* BEGIN GIVEN DATA *

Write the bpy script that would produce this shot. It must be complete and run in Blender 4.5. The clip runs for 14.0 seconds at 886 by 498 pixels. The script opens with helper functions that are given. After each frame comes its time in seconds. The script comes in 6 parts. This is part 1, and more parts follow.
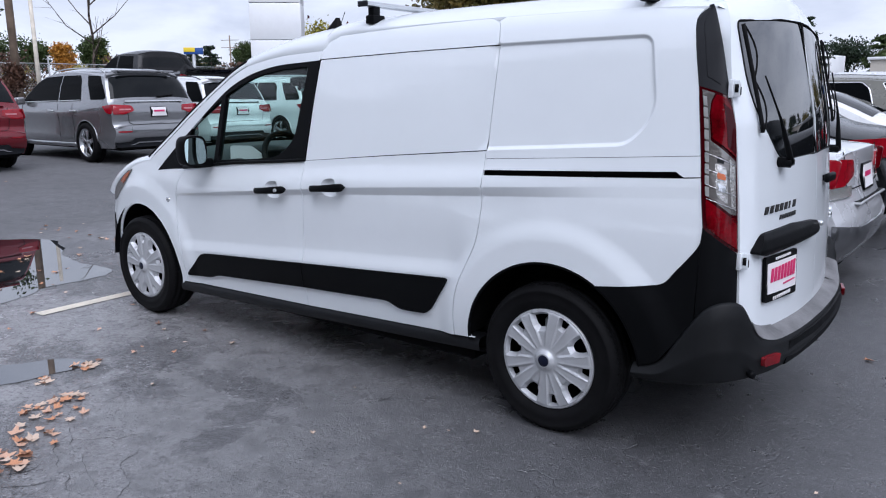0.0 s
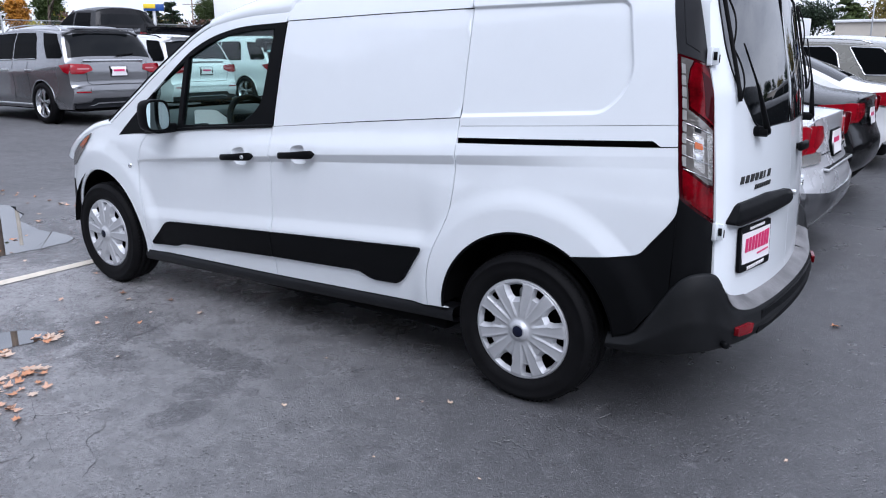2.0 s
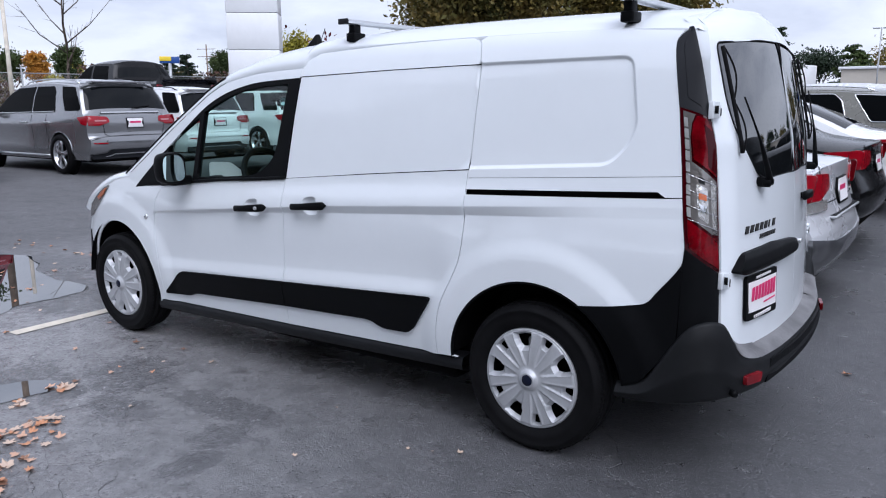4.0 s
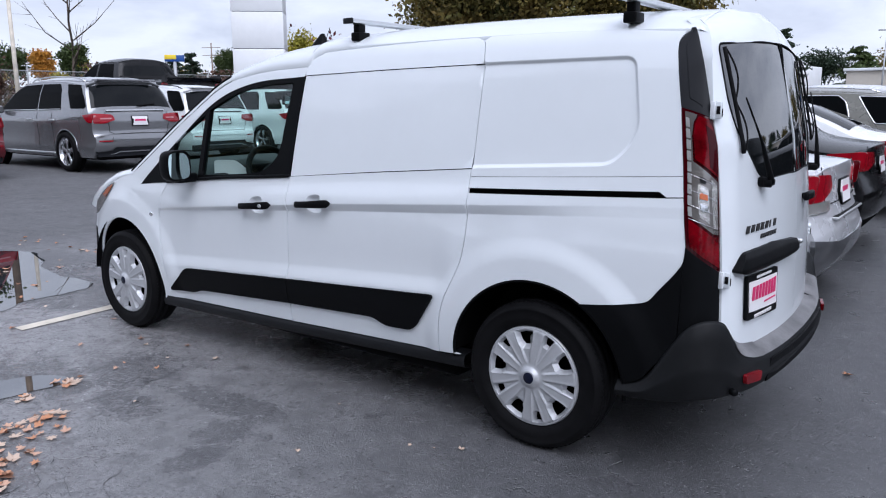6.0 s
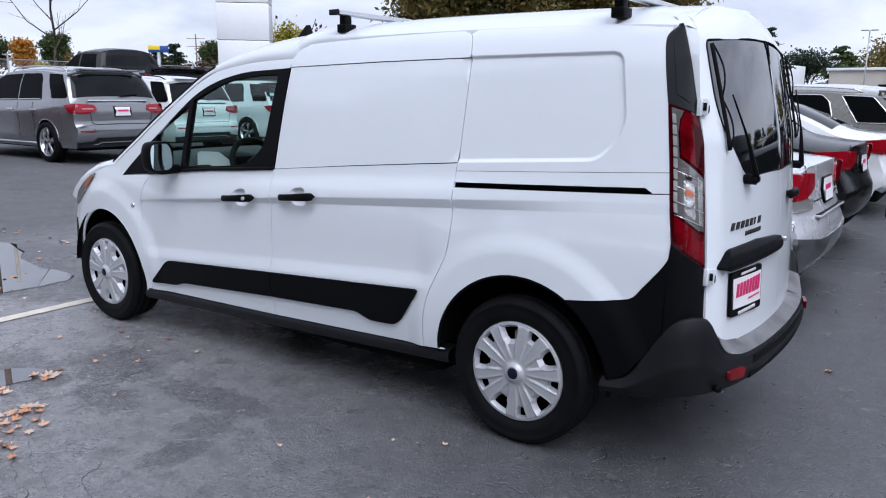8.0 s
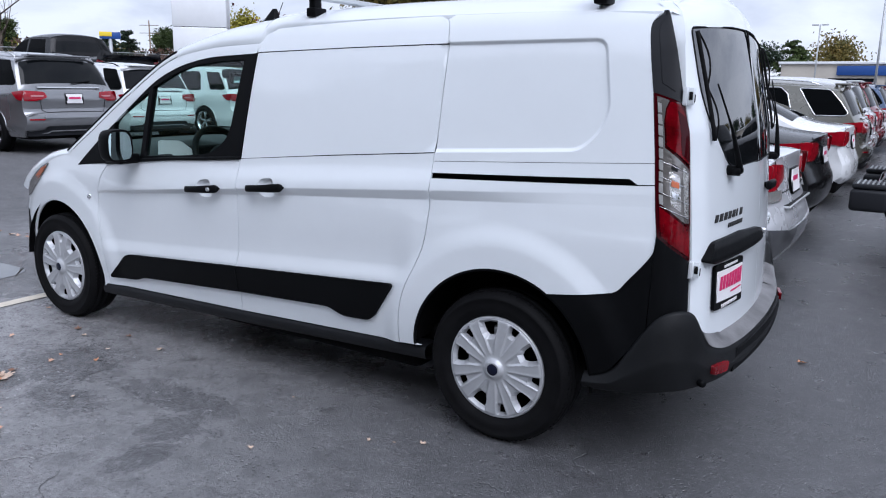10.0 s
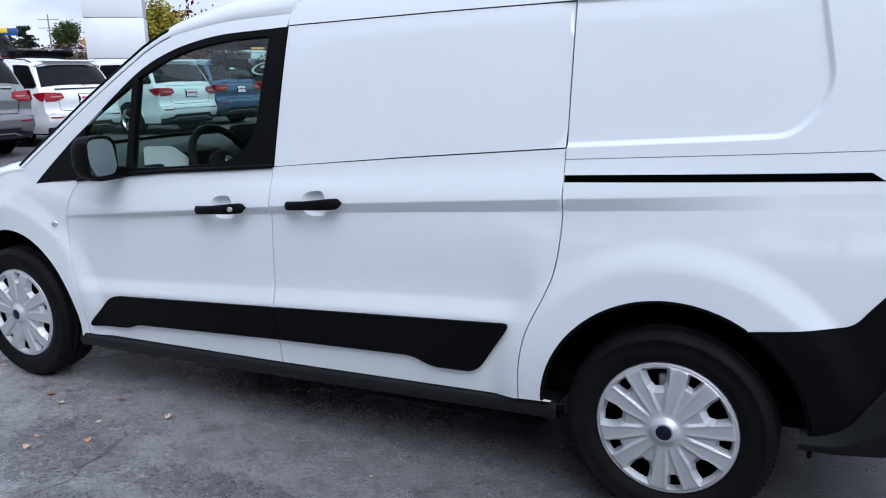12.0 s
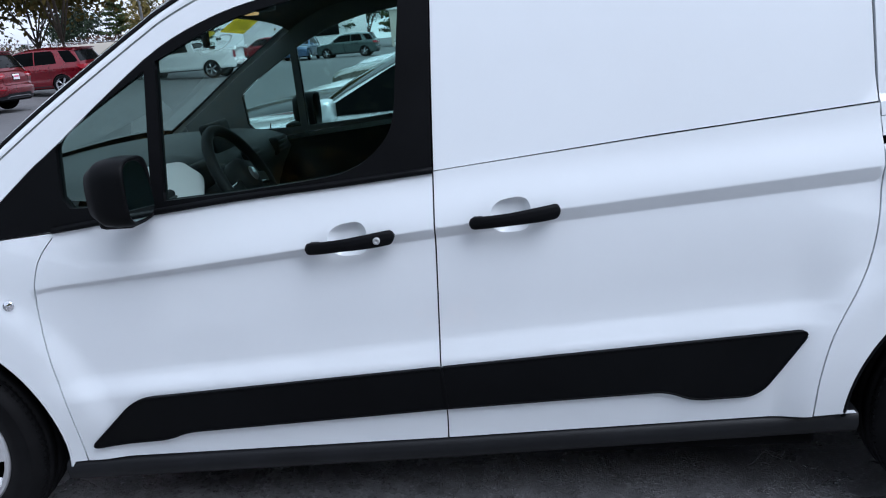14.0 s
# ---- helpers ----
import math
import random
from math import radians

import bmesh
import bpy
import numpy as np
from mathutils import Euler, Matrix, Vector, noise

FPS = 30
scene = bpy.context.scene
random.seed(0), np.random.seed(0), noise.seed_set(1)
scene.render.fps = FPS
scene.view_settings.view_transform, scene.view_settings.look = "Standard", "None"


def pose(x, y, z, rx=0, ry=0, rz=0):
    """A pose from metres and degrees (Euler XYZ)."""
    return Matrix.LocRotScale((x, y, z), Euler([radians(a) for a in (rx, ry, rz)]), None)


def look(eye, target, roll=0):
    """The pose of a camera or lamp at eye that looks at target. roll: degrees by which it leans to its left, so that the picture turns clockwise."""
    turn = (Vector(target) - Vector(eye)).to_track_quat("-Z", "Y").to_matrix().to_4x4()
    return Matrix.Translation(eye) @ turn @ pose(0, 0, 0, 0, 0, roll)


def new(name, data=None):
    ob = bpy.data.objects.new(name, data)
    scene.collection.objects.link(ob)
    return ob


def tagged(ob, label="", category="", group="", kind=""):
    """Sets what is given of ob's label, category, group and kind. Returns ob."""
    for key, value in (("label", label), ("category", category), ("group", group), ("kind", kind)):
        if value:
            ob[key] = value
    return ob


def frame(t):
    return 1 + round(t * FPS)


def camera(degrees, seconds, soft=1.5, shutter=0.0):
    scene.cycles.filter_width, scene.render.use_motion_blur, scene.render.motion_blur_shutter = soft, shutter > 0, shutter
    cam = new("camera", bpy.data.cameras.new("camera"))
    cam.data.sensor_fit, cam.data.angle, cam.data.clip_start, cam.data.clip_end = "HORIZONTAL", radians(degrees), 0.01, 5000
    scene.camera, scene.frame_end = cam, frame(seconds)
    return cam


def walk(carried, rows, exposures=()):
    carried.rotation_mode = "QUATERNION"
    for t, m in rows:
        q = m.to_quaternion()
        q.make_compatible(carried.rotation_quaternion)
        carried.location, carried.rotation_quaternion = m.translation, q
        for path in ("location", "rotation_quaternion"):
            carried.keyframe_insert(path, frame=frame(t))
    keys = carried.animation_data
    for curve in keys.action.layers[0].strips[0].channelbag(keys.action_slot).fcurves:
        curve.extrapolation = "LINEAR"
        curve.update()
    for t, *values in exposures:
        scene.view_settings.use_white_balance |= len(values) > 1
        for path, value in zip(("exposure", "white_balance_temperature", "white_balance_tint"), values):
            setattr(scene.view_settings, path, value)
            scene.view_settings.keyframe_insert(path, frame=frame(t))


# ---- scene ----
cam = camera(60.5, 14.0, 1.1)
PATH = [
    (0, (1.532, -3.548, 1.421), (0.328, -2.003, 1.017), -0.5),
    (0.5, (1.501, -3.523, 1.429), (0.33, -1.965, 0.98), -0.2),
    (1, (1.472, -3.527, 1.428), (0.329, -1.959, 0.941), 0.1),
    (1.5, (1.463, -3.522, 1.422), (0.337, -1.949, 0.913), 0.1),
    (2, (1.478, -3.508, 1.441), (0.353, -1.932, 0.939), -0.1),
    (2.5, (1.484, -3.508, 1.449), (0.356, -1.928, 0.971), -0.4),
    (3, (1.502, -3.509, 1.459), (0.363, -1.926, 1.015), -0.6),
    (3.5, (1.507, -3.521, 1.459), (0.358, -1.935, 1.052), -0.6),
    (4, (1.507, -3.541, 1.466), (0.345, -1.959, 1.083), -0.5),
    (6.5, (1.526, -3.56, 1.462), (0.357, -1.983, 1.078), -0.2),
    (7, (1.513, -3.56, 1.458), (0.359, -1.974, 1.066), 0.1),
    (7.5, (1.506, -3.548, 1.458), (0.364, -1.954, 1.061), 0.3),
    (8, (1.512, -3.546, 1.459), (0.377, -1.948, 1.062), 0.5),
    (8.5, (1.521, -3.551, 1.458), (0.391, -1.95, 1.06), 0.7),
    (8.7, (1.523, -3.555, 1.458), (0.397, -1.951, 1.06), 0.8),
    (10.8, (1.076, -3.358, 1.44), (0.088, -1.671, 1.016), 0.5),
    (11, (0.96, -3.306, 1.44), (-0.017, -1.613, 1.02), 0.3),
    (11.5, (0.675, -3.222, 1.43), (-0.266, -1.511, 0.997), -0.6),
    (12, (0.364, -3.125, 1.416), (-0.507, -1.383, 0.959), -1.3),
    (12.5, (0.017, -2.896, 1.378), (-0.725, -1.099, 0.909), -1.6),
    (13, (-0.408, -2.763, 1.374), (-0.964, -0.904, 0.891), -1.9),
    (13.5, (-0.835, -2.699, 1.381), (-1.159, -0.791, 0.876), -3.5),
    (14, (-1.299, -2.823, 1.428), (-1.47, -0.907, 0.88), -4.8),
]
walk(cam, [(t, look(eye, target, roll)) for t, eye, target, roll in PATH], [(0.0, 0.26, 5680, 15), (0.5, 0.29, 5680, 15), (1.0, 0.39, 5680, 15), (2.0, 0.51, 5680, 15), (3.0, 0.41, 5680, 15), (4.0, 0.28, 5680, 15), (6.5, 0.27, 5680, 15), (8.7, 0.27, 5680, 15), (11.0, 0.31, 5600, 13), (14.0, 0.42, 5500, 12)])

def glide(t):
    return max(0.0, min(1.0, t)) ** 2 * (3 - 2 * max(0.0, min(1.0, t)))


# ---- light ----
SUN_EL, SUN_AZ = radians(50), radians(128)
world = bpy.data.worlds.new("sky")
scene.world = world
world.use_nodes = True
wt = world.node_tree
wt.nodes.clear()


def wn(kind, **kw):
    n = wt.nodes.new(kind)
    for k, v in kw.items():
        n.inputs[k].default_value = v
    return n


w_out, w_bg = wn("ShaderNodeOutputWorld"), wn("ShaderNodeBackground")
w_sky = wt.nodes.new("ShaderNodeTexSky")
w_sky.sky_type, w_sky.sun_disc, w_sky.sun_elevation, w_sky.sun_rotation = "NISHITA", False, SUN_EL, SUN_AZ
w_co, w_sep = wn("ShaderNodeTexCoord"), wn("ShaderNodeSeparateXYZ")
wt.links.new(w_co.outputs["Generated"], w_sep.inputs[0])
# a closed, lumpy cloud deck: brighter overhead than at the horizon
w_map = wn("ShaderNodeMapping", Scale=(1.0, 1.0, 2.6))
wt.links.new(w_co.outputs["Generated"], w_map.inputs["Vector"])
w_n = wn("ShaderNodeTexNoise", Scale=4.2, Detail=7.0, Roughness=0.55, Distortion=0.4)
wt.links.new(w_map.outputs[0], w_n.inputs["Vector"])
w_ramp = wt.nodes.new("ShaderNodeValToRGB")
w_ramp.color_ramp.elements[0].position, w_ramp.color_ramp.elements[0].color = 0.36, (0.74, 0.76, 0.81, 1)
w_ramp.color_ramp.elements[1].position, w_ramp.color_ramp.elements[1].color = 0.58, (1.03, 1.04, 1.06, 1)
wt.links.new(w_n.outputs["Fac"], w_ramp.inputs[0])
w_grad = wn("ShaderNodeMapRange")
for k, v in (("From Min", 0.0), ("From Max", 1.0), ("To Min", 1.0), ("To Max", 0.86)):
    w_grad.inputs[k].default_value = v
wt.links.new(w_sep.outputs["Z"], w_grad.inputs["Value"])
w_mul = wt.nodes.new("ShaderNodeVectorMath")
w_mul.operation = "SCALE"
wt.links.new(w_ramp.outputs[0], w_mul.inputs[0])
w_dot, w_add = wt.nodes.new("ShaderNodeVectorMath"), wt.nodes.new("ShaderNodeMath")
w_dot.operation, w_add.operation = "DOT_PRODUCT", "MULTIPLY_ADD"
w_dot.inputs[1].default_value = (math.sin(SUN_AZ) * math.cos(SUN_EL), math.cos(SUN_AZ) * math.cos(SUN_EL), math.sin(SUN_EL))
wt.links.new(w_co.outputs["Generated"], w_dot.inputs[0])
wt.links.new(w_dot.outputs["Value"], w_add.inputs[0])
w_add.inputs[1].default_value = 0.15
wt.links.new(w_grad.outputs[0], w_add.inputs[2])
wt.links.new(w_add.outputs[0], w_mul.inputs["Scale"])
w_dim = wt.nodes.new("ShaderNodeVectorMath")
w_dim.operation = "SCALE"
w_dim.inputs["Scale"].default_value = 0.1
wt.links.new(w_sky.outputs[0], w_dim.inputs[0])
w_mix = wt.nodes.new("ShaderNodeMix")
w_mix.data_type = "RGBA"
w_mix.inputs[0].default_value = 0.9
wt.links.new(w_dim.outputs[0], w_mix.inputs[6])
wt.links.new(w_mul.outputs[0], w_mix.inputs[7])
wt.links.new(w_mix.outputs[2], w_bg.inputs["Color"])
w_bg.inputs["Strength"].default_value = 0.88
wt.links.new(w_bg.outputs[0], w_out.inputs[0])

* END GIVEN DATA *

### YOUR INSTRUCTIONS
Find how many lines in the listing hold "shutter", and reply with that number only.

### SOLUTION FOR THIS EXERCISE
2